- [Data provided]:
>>>>>
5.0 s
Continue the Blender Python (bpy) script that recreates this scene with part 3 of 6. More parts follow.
<<<<<
>>>>>
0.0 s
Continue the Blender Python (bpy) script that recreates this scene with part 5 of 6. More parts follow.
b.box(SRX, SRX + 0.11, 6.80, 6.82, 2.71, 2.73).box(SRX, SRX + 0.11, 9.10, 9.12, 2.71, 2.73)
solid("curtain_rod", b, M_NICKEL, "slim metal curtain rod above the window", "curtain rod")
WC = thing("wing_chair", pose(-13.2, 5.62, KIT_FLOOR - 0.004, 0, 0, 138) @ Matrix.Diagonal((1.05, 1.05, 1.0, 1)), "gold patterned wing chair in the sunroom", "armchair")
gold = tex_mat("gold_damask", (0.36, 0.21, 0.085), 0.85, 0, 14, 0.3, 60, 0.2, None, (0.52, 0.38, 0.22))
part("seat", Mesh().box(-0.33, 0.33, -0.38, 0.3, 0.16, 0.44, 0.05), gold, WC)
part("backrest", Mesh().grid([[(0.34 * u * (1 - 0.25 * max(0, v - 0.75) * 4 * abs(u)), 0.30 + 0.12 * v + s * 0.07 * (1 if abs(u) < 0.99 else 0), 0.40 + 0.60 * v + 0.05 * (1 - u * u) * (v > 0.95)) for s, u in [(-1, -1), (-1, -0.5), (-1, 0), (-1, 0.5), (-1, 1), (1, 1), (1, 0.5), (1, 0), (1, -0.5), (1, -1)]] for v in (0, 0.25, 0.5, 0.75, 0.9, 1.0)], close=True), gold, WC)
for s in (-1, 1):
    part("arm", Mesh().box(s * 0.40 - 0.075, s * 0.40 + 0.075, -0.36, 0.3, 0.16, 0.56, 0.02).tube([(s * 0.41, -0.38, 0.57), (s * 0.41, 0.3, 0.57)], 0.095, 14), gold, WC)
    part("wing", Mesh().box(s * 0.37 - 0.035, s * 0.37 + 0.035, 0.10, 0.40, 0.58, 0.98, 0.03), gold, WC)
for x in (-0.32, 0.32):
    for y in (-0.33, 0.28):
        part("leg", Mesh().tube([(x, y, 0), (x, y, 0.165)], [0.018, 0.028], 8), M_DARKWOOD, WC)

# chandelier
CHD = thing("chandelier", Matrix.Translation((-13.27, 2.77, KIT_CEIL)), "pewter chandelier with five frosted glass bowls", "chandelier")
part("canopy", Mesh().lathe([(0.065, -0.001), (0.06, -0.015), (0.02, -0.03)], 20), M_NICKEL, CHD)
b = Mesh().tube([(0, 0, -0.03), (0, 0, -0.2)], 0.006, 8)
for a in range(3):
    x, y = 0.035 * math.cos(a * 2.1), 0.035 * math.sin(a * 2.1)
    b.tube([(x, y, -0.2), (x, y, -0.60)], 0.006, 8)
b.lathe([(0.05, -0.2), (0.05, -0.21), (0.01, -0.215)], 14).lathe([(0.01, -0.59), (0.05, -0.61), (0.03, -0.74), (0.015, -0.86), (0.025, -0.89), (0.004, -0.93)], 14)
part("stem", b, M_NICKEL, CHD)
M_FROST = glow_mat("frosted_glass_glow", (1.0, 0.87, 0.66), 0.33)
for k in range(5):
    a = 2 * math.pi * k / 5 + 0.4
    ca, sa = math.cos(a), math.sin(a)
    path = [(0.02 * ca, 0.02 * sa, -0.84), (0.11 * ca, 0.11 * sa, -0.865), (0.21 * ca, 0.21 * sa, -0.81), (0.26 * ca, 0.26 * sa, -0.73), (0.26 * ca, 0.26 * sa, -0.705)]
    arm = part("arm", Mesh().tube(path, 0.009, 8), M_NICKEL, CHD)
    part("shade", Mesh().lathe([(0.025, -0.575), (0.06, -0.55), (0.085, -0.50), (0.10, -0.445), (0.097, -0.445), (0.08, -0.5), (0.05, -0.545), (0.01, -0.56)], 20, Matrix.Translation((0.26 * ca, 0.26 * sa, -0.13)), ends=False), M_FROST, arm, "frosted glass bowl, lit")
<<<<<
- [What the exercise asks]: For each line in the data above that contains the string "More", extract the line.

- [Complete response]:
Continue the Blender Python (bpy) script that recreates this scene with part 3 of 6. More parts follow.
Continue the Blender Python (bpy) script that recreates this scene with part 5 of 6. More parts follow.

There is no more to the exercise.